For me, although the style is very different from that of Tagore and Shyama, I recognised the underlying message of compassion and humanism triumphing over hatred and revenge. In this respect, the film shares Tagore’s vision. Unfortunately, the release of My name is Khan in India was marred by violent protests, with over 1,800 people arrested in Mumbai for vandalising cinemas advertising the film even before its release and the head of the Hindu fundamentalist Shiv Sena group telling Shah Rukh Khan to move to Pakistan, or face ‘dire consequences’.

Now, my name is Chatterjee and I am not a Muslim but I do find it deeply disturbing that the intolerance which the film complained of in the US is also very present in India. Long before the partition of India in 1947 as part of its independence from Britain, Tagore, who was a Brahmo (a branch of Hinduism), was extremely concerned by the growing tension between Hindus and Muslims – India had long been a secular society. This was part of the historical context which led him to create Shyama in 1939.

In any case, I think My name is Khan is remarkable for having tackled the issue of intolerance in such a moving way. It is also remarkable for being very well made, out-doing many Hollywood films on style, acting, direction, music, photography and plot. The performances particularly by Shah Rukh Khan and Kajol are very convincing and could have led to Oscar nominations … except that there is a certain intolerance among the Academy Awards which leads to all the non-English speaking films released in the US to be obliged to compete for only the ‘Best Foreign language film’ Oscar. Achieving a successful release in cinemas in several countries around the world is impressive too (thanks to Fox Searchlight, which also released Slumdog Millionaire).
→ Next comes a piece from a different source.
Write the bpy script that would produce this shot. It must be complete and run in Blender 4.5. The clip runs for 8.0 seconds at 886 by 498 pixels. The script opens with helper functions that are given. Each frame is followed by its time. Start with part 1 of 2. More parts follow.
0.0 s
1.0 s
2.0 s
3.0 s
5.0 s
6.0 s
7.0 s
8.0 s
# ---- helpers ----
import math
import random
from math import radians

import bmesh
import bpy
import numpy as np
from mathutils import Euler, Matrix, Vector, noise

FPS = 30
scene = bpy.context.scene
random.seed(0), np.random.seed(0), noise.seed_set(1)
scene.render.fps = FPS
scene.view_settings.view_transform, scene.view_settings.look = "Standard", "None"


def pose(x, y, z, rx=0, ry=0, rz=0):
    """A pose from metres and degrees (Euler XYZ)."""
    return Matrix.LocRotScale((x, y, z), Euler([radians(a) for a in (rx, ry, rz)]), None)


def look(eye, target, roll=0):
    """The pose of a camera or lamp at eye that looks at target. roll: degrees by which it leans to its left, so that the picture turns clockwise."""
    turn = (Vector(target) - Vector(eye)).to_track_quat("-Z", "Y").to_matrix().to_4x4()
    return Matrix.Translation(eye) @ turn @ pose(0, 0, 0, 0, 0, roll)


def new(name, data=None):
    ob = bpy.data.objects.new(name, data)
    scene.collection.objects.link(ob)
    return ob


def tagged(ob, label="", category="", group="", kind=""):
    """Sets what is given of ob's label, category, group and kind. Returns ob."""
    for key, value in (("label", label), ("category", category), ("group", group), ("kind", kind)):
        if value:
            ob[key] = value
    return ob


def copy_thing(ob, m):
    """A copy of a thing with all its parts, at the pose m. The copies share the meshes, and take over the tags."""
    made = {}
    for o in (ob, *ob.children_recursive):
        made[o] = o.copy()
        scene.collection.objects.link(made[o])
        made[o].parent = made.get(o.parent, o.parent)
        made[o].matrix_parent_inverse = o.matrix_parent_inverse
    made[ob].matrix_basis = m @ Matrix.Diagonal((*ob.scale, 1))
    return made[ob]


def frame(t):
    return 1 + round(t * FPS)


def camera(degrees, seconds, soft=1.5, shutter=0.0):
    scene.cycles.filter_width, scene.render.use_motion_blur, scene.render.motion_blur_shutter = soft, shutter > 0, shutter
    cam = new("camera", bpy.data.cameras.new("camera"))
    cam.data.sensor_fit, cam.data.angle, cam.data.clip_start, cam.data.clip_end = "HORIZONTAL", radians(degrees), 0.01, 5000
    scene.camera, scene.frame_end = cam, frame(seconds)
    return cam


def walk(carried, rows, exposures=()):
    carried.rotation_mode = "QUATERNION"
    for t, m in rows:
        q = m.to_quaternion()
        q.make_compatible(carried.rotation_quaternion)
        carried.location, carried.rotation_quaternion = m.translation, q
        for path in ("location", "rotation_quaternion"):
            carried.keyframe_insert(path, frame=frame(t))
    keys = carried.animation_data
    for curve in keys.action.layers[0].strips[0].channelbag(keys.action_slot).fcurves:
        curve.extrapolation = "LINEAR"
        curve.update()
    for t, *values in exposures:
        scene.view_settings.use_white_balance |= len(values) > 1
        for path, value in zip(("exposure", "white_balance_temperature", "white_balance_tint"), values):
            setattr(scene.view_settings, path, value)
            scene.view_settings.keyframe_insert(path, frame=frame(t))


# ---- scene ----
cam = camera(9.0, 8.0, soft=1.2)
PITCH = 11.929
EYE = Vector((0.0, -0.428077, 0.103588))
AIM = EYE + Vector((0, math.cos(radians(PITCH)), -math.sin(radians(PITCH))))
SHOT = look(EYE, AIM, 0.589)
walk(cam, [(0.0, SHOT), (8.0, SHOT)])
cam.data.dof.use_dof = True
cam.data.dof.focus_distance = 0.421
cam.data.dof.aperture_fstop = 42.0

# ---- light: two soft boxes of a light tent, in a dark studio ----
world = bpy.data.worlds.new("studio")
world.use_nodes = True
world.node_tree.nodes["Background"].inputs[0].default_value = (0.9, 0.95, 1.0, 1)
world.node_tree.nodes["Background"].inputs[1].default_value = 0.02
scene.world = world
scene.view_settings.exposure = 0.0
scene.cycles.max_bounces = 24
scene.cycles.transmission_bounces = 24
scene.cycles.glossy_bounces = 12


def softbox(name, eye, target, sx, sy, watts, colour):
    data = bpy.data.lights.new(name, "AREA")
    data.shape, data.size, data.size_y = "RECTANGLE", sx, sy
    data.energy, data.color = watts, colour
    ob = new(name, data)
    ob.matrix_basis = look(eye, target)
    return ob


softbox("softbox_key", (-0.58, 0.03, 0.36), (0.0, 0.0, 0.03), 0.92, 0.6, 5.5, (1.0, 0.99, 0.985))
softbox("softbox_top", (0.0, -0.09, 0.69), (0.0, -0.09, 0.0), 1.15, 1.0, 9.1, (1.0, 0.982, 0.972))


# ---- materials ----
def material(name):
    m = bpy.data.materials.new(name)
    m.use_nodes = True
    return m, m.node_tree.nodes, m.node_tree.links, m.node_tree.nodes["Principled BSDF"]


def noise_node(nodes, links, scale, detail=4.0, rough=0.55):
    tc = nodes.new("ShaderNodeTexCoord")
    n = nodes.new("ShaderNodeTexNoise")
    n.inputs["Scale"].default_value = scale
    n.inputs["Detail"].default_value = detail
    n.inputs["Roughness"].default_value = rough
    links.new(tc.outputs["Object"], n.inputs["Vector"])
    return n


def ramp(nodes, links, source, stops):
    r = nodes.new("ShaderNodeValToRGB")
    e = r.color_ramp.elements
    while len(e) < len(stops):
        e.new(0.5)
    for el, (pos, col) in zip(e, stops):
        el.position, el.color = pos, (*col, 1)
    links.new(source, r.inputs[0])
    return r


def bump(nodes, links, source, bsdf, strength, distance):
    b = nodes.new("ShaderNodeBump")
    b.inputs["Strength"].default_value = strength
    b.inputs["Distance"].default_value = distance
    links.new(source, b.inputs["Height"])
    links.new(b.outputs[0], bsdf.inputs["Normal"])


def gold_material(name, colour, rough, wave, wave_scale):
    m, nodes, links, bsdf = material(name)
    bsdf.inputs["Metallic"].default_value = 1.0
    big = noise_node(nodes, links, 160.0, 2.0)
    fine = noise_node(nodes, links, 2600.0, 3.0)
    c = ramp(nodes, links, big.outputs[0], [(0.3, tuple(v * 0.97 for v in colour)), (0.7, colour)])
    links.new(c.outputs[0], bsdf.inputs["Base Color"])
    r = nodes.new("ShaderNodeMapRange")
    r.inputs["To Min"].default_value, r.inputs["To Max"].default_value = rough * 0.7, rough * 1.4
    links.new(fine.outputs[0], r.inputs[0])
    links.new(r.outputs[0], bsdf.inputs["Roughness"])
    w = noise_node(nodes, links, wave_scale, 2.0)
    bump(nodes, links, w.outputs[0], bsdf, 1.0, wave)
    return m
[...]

Finally, a friend of ours pointed out a review which dismissed My name is Khan as ‘a US-set Bollywood film with a post-9-11 message and a disturbing similarity to “Forrest Gump”‘ and concluded that ‘While lacking big musical numbers, it still has Bollywood’s broad sentimentality and a cavalier attitude to reality. Bizarre but different.’ Those comments could have been written just by reading the synopsis … but perhaps they reveal a certain prejudice?